Rows from a dataset of clips and code
>> begin

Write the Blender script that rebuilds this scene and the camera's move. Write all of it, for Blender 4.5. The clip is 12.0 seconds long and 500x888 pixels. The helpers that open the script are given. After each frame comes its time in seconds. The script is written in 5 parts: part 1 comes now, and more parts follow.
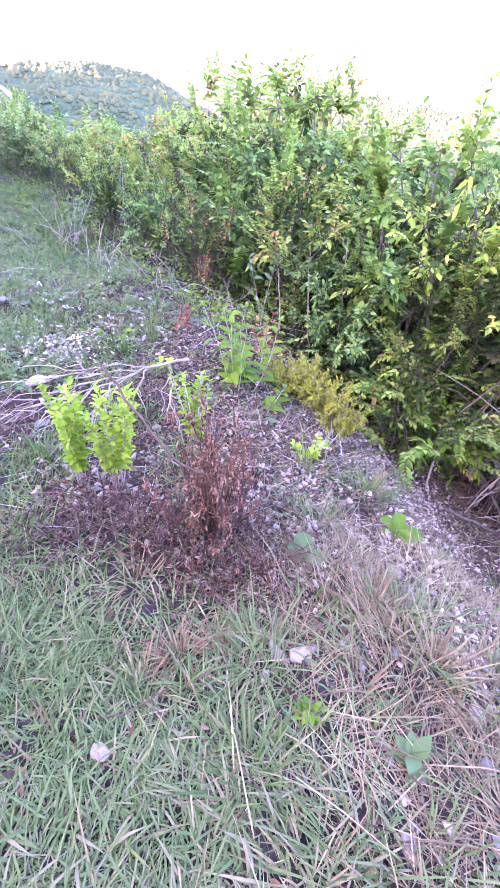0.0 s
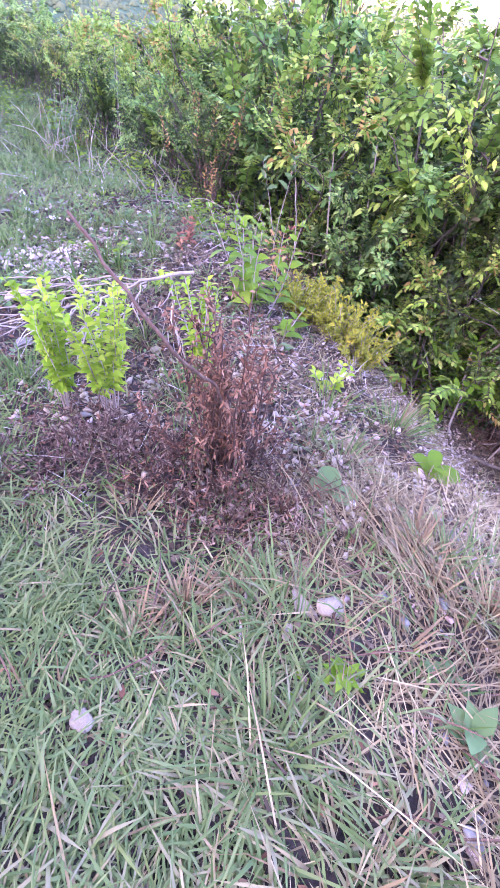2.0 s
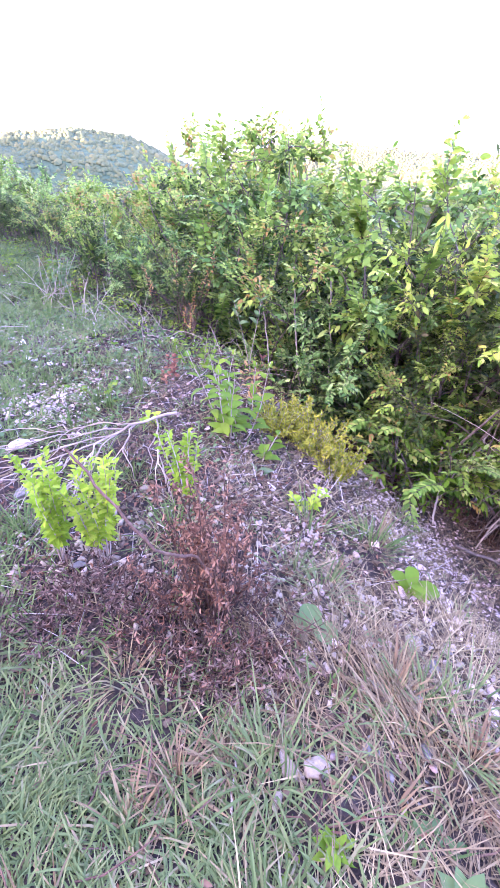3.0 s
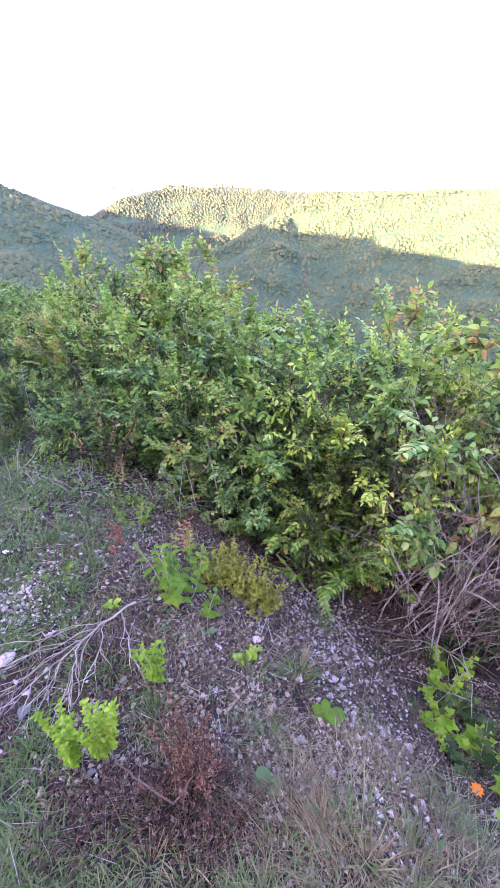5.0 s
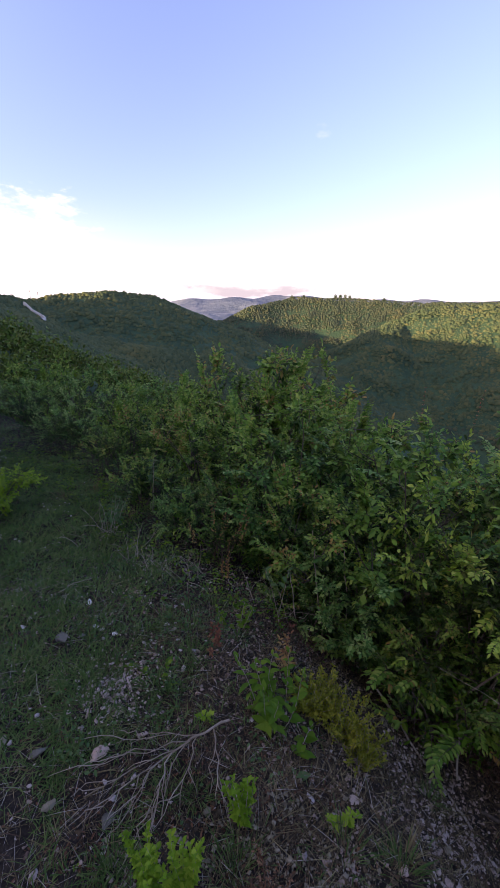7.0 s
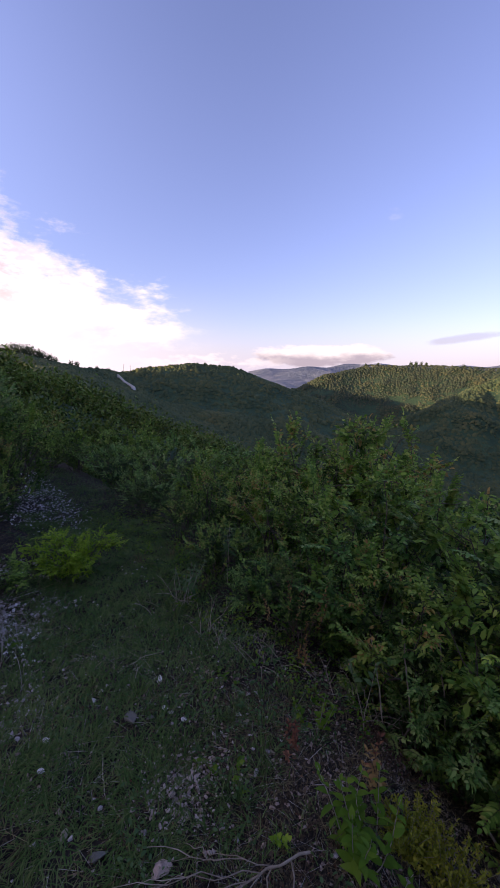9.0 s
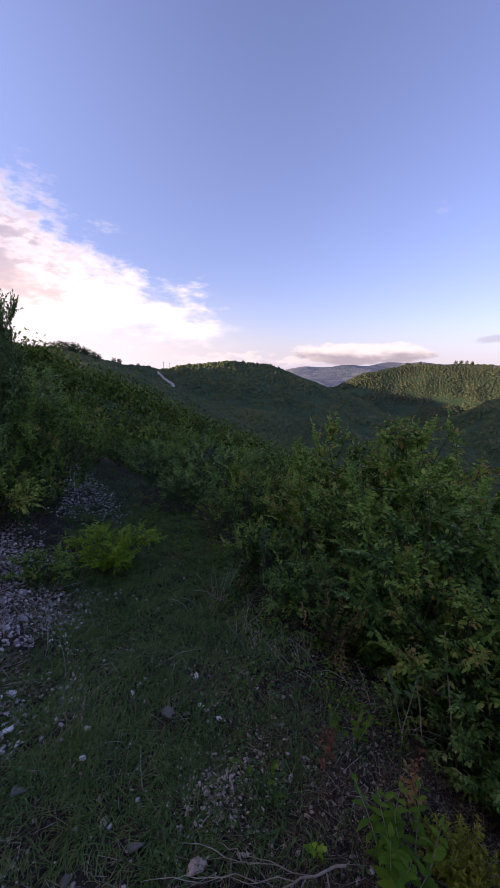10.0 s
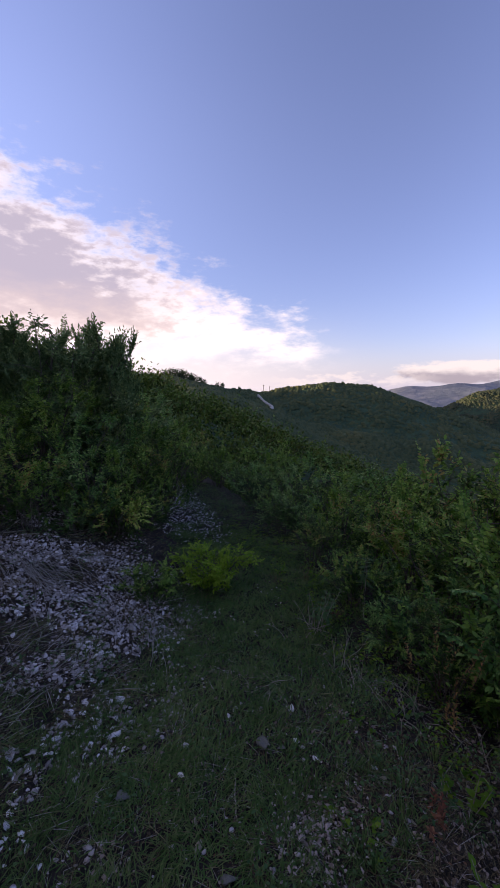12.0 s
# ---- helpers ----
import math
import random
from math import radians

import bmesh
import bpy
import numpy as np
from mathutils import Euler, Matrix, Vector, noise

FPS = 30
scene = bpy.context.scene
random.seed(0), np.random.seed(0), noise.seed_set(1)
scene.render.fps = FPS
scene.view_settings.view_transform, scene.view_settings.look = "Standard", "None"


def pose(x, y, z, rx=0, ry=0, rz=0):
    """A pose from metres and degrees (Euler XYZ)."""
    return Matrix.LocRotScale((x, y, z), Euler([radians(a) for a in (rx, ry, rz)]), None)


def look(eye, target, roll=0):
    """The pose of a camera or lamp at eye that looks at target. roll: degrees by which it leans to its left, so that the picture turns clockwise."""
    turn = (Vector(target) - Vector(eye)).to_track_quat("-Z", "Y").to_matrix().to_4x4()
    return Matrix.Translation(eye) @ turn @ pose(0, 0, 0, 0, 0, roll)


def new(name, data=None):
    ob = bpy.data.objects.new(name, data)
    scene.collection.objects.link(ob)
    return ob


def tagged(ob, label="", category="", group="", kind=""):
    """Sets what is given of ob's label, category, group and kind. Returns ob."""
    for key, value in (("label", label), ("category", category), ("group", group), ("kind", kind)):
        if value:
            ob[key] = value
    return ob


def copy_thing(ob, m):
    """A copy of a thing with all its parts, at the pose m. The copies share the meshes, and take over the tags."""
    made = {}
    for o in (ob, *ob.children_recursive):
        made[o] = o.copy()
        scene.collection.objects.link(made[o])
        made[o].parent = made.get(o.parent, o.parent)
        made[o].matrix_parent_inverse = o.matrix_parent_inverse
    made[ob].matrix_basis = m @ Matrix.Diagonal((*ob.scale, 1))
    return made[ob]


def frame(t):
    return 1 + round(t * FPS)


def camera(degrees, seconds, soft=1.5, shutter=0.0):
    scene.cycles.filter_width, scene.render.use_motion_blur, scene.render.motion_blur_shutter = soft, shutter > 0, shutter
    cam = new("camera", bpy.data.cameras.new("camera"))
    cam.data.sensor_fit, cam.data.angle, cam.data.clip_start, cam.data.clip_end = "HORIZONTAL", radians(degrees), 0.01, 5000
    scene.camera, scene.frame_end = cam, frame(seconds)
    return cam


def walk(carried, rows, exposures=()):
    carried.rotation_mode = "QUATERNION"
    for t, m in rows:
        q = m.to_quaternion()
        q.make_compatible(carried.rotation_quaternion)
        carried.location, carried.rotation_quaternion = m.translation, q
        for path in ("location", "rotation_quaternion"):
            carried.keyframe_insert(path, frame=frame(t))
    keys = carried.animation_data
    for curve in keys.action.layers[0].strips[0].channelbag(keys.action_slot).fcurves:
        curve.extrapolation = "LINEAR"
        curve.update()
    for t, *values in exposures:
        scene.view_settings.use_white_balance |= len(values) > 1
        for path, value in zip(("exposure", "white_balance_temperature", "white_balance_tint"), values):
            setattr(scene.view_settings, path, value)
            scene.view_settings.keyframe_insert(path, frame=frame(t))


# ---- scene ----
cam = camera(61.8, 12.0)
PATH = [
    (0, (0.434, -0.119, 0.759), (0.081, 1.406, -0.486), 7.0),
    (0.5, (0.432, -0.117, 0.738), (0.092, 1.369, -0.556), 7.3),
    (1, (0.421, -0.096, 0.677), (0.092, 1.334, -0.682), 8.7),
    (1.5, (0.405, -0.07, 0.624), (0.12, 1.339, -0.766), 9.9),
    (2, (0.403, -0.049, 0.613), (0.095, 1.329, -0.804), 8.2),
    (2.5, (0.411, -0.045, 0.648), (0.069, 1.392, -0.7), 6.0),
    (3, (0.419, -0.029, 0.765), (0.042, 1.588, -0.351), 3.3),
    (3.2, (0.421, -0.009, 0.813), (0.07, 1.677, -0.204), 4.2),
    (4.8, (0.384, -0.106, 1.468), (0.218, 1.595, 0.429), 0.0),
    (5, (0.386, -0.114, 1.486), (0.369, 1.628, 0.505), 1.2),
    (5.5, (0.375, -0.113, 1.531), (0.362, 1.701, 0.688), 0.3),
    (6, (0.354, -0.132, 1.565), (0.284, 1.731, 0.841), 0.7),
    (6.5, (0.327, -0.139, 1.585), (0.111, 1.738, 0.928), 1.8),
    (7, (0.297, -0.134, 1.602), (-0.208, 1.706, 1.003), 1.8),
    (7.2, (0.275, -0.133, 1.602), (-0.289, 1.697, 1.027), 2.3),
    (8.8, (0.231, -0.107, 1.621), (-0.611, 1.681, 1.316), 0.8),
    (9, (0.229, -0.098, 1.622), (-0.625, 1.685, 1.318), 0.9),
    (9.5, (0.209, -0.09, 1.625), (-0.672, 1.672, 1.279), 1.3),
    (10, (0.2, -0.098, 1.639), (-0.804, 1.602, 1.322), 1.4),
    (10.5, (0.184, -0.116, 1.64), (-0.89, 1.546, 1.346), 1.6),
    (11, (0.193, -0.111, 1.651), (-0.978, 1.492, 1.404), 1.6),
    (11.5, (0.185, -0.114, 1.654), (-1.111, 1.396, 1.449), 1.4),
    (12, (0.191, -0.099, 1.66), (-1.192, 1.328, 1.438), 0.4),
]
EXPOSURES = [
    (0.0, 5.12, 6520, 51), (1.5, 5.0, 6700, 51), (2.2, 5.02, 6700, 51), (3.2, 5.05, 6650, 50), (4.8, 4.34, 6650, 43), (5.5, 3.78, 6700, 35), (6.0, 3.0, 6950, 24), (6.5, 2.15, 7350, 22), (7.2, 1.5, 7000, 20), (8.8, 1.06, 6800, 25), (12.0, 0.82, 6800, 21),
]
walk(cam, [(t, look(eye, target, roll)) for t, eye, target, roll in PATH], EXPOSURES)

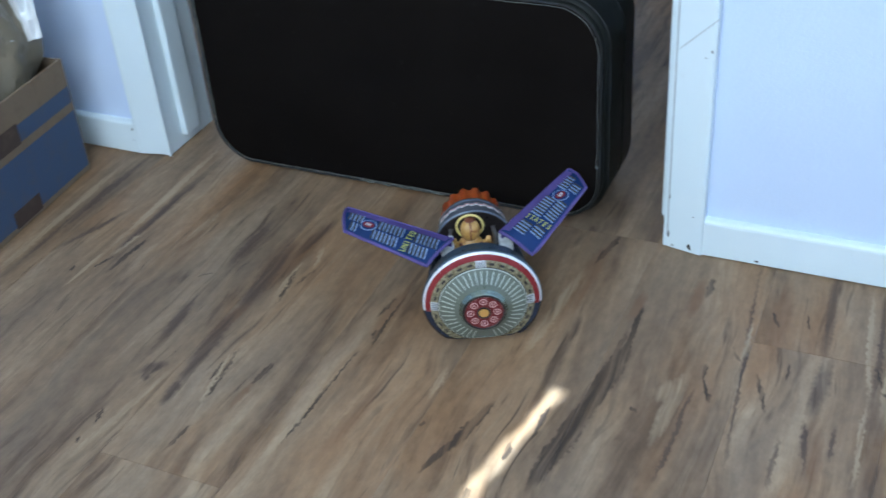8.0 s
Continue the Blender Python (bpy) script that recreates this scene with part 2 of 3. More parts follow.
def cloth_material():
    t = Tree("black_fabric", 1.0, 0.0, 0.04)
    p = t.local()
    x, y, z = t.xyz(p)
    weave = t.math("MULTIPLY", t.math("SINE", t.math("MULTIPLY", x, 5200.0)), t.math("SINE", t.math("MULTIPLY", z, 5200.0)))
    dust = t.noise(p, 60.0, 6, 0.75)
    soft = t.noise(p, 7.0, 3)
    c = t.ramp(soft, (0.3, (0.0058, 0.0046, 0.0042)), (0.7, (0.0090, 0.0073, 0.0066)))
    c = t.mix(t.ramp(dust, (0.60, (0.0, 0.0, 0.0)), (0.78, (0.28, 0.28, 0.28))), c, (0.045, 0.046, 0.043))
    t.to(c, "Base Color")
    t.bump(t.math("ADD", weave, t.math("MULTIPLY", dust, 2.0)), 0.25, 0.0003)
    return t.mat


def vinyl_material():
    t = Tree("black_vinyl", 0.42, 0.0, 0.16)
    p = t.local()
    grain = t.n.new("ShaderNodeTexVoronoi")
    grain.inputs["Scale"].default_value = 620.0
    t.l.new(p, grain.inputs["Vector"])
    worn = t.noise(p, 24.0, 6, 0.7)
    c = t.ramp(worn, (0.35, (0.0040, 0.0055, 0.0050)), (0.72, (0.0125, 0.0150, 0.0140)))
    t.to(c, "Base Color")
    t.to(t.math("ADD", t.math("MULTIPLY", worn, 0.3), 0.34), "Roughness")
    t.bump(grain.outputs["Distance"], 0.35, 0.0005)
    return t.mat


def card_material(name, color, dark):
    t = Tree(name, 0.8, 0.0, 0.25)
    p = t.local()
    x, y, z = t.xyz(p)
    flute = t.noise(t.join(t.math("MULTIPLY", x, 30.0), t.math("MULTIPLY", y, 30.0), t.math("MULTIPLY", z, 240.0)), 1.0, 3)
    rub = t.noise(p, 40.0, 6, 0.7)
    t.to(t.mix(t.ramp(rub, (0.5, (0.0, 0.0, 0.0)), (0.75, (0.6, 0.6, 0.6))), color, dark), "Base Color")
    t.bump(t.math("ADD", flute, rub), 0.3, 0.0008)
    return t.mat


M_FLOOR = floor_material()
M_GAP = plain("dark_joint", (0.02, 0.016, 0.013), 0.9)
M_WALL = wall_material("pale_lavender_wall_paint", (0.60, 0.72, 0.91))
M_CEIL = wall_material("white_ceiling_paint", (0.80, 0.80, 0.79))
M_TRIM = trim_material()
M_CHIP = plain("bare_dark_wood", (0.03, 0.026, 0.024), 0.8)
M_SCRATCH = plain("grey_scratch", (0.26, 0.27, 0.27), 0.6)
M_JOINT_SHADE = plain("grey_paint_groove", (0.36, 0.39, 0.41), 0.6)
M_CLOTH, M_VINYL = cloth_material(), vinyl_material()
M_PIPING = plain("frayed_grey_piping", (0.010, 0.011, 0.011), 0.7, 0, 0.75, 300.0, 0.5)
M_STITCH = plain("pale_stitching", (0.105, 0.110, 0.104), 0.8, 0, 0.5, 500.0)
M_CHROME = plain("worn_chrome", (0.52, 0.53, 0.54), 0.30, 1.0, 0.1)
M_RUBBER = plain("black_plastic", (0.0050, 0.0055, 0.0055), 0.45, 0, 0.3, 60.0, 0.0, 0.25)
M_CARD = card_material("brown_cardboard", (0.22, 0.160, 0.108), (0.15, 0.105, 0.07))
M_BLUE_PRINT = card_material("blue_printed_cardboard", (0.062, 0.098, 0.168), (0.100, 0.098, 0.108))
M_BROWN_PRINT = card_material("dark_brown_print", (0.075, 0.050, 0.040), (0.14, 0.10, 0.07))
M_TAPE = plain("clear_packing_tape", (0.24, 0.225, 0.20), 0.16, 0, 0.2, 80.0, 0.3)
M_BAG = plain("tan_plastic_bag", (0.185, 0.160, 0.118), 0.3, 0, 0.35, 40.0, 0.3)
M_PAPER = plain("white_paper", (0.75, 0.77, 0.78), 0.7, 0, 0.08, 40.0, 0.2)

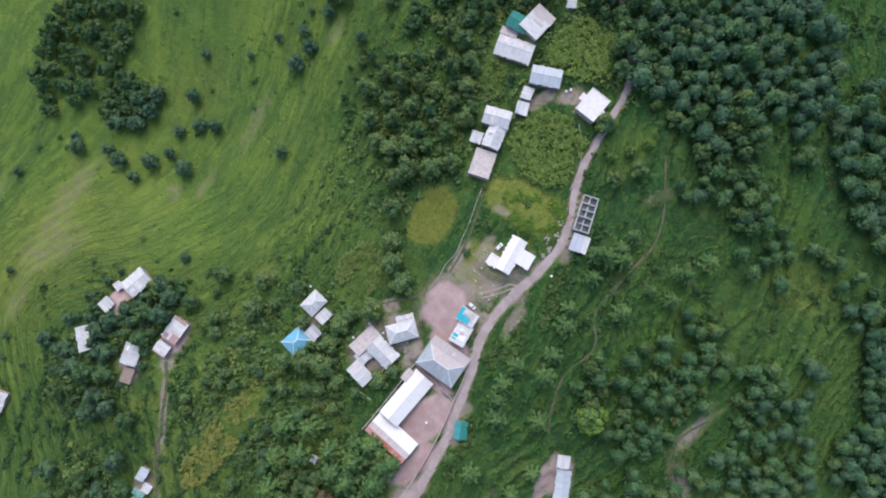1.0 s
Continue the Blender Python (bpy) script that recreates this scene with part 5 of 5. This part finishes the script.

>> end

▶ [Direction]:
Locate the word "location" in the records and collect each line it appears in.

▶ [Completed exercise]:
        carried.location, carried.rotation_quaternion = m.translation, q
        for path in ("location", "rotation_quaternion"):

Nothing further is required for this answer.